--- DATA EXTRACT ---
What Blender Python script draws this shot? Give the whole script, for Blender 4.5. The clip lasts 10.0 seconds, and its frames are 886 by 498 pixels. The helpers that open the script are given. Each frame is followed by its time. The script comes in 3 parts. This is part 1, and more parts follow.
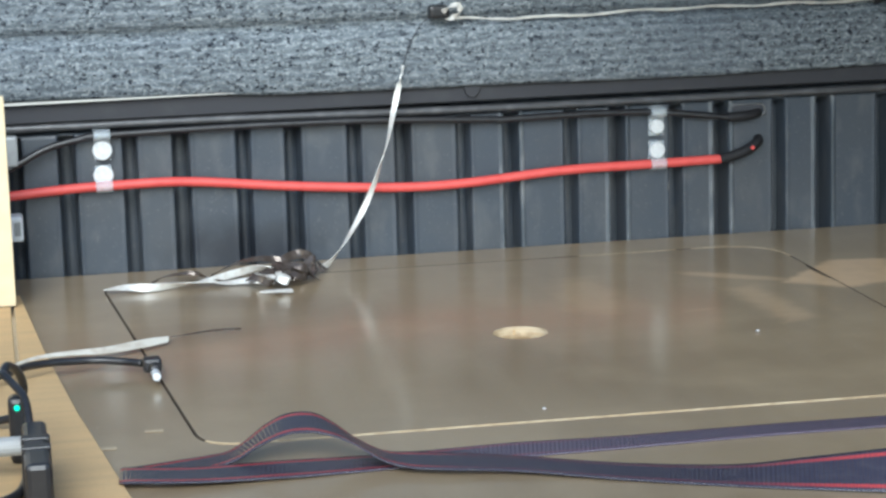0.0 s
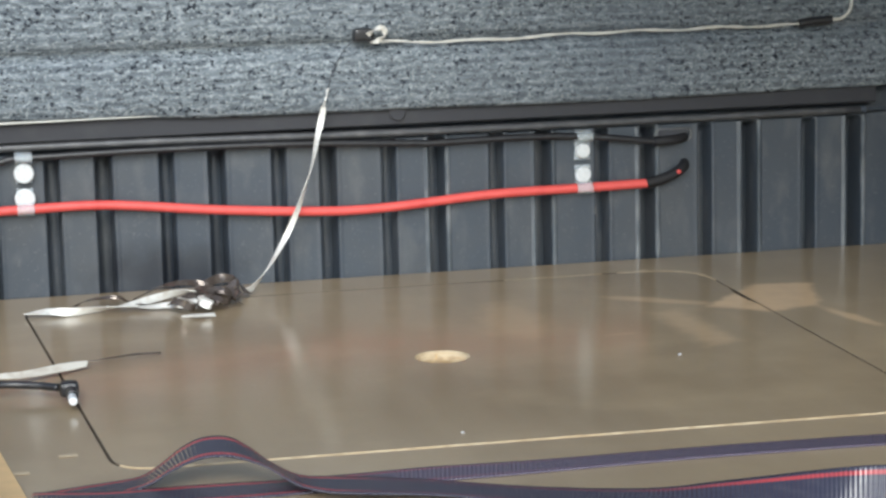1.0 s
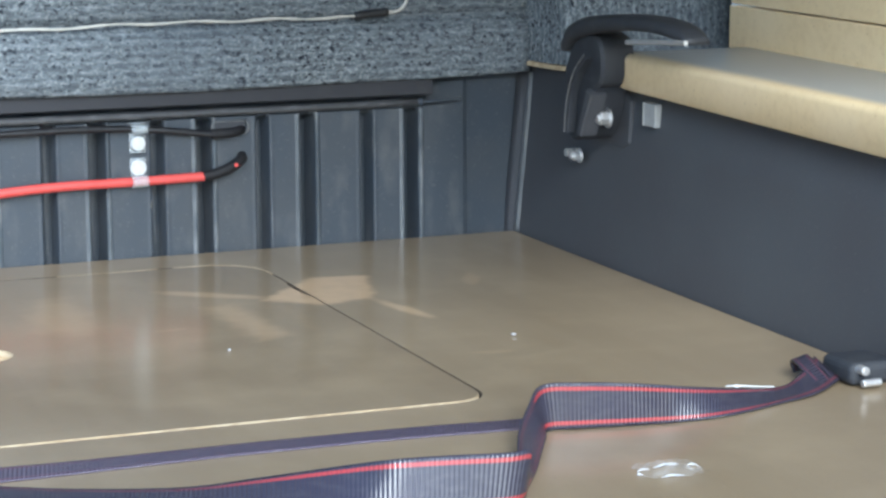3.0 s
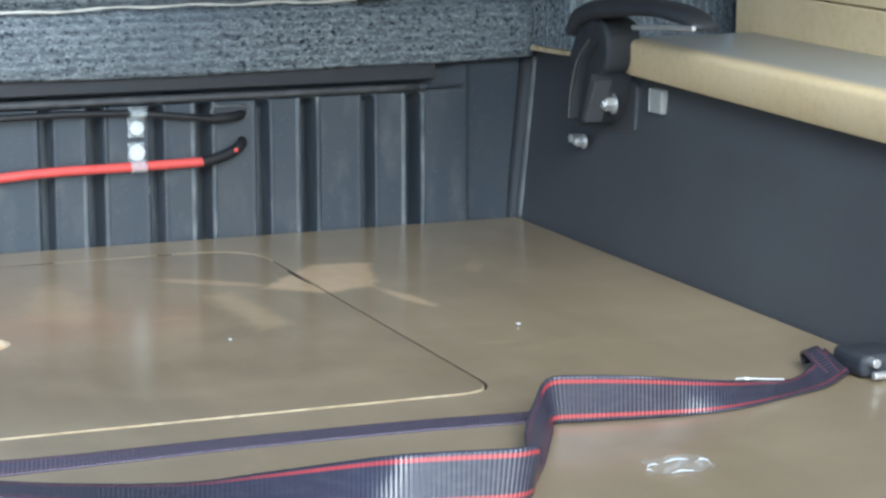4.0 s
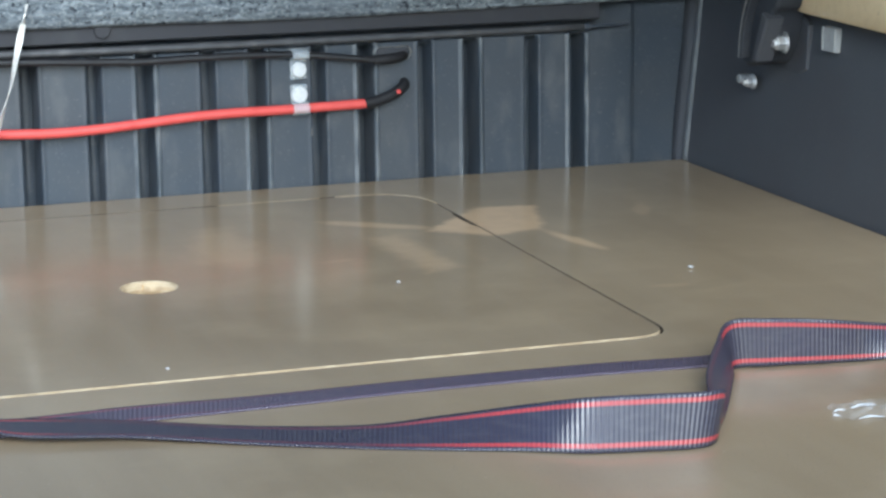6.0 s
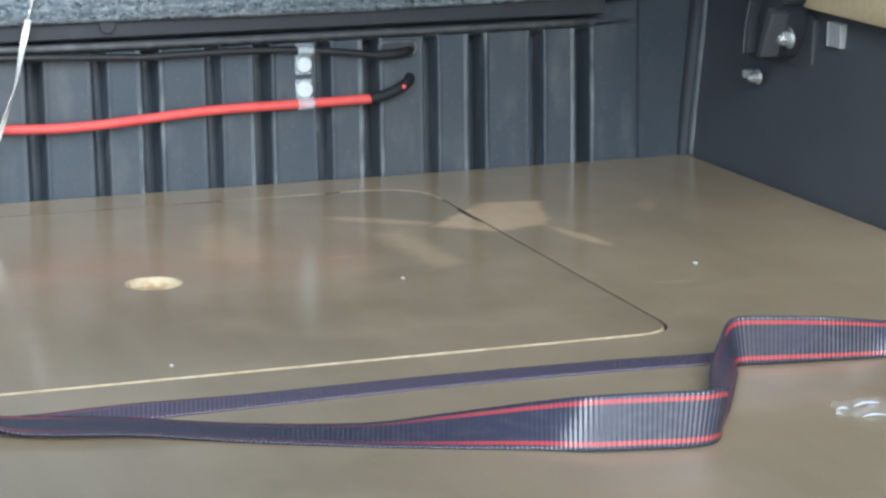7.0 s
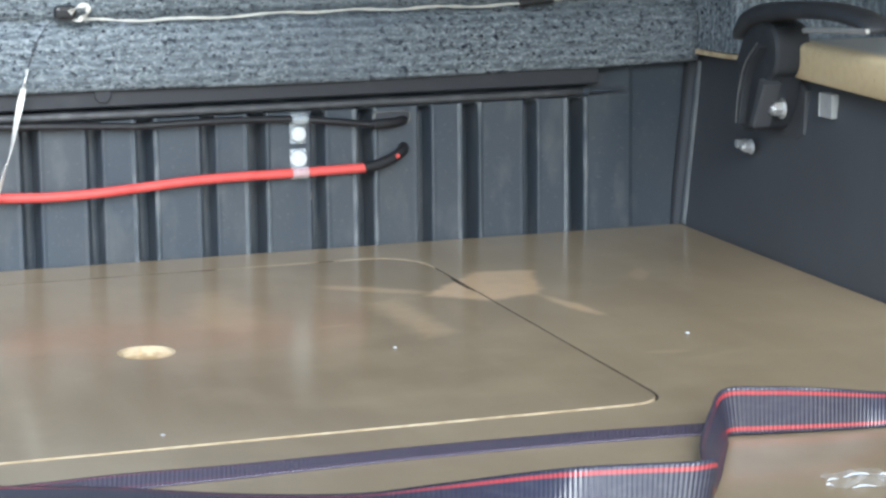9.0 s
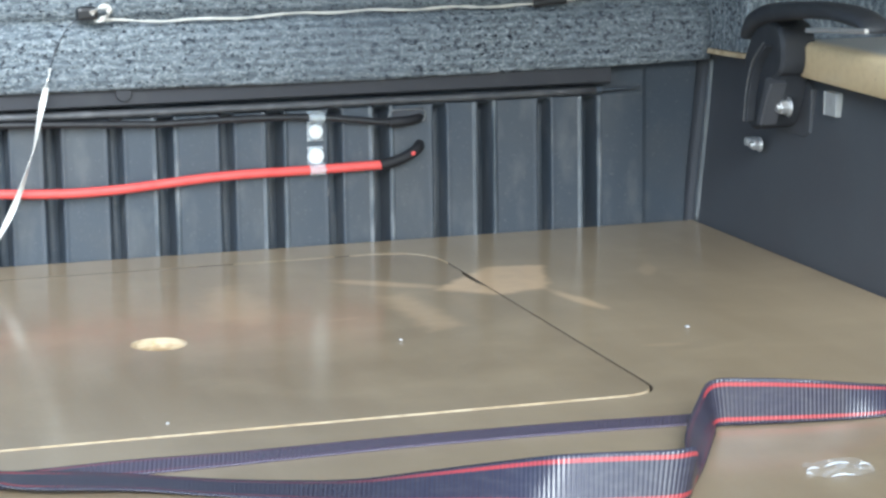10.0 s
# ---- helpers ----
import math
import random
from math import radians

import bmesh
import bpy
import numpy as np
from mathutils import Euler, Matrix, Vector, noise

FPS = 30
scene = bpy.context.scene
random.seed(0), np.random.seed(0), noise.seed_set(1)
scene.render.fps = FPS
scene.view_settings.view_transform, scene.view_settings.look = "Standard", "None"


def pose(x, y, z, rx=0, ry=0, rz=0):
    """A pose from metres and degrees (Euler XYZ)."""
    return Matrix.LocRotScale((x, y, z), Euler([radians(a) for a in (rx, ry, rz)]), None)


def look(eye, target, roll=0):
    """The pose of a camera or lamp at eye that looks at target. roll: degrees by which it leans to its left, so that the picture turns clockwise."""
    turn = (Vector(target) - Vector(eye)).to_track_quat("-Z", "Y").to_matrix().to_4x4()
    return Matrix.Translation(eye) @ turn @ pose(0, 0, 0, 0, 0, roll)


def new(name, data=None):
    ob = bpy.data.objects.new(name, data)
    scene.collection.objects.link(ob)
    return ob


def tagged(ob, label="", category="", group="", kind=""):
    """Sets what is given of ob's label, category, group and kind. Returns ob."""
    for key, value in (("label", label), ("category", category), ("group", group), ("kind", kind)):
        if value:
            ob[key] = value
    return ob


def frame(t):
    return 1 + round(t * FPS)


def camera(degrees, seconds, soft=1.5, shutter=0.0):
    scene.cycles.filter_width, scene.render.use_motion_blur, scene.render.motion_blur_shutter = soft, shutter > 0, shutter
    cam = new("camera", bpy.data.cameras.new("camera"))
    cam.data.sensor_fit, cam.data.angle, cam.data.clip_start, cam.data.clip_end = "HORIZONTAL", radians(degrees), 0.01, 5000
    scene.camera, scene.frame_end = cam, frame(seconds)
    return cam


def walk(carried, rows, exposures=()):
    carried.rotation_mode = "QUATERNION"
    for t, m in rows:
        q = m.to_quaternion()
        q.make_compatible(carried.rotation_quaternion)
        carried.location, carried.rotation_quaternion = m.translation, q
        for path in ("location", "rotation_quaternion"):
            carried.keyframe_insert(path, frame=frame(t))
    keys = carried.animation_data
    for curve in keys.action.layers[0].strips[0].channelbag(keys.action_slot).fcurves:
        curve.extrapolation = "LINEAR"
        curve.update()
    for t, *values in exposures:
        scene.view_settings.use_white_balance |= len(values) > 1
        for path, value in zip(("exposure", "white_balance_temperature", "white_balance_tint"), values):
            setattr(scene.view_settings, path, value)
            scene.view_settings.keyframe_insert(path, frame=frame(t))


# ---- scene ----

--- THE REQUEST ---
Begin with the line that has "scene.collection.objects.link(ob)" in the listing above and end after the line that has "what is given"; output those lines exactly.

--- TASK OUTPUT ---
    scene.collection.objects.link(ob)
    return ob


def tagged(ob, label="", category="", group="", kind=""):
    """Sets what is given of ob's label, category, group and kind. Returns ob."""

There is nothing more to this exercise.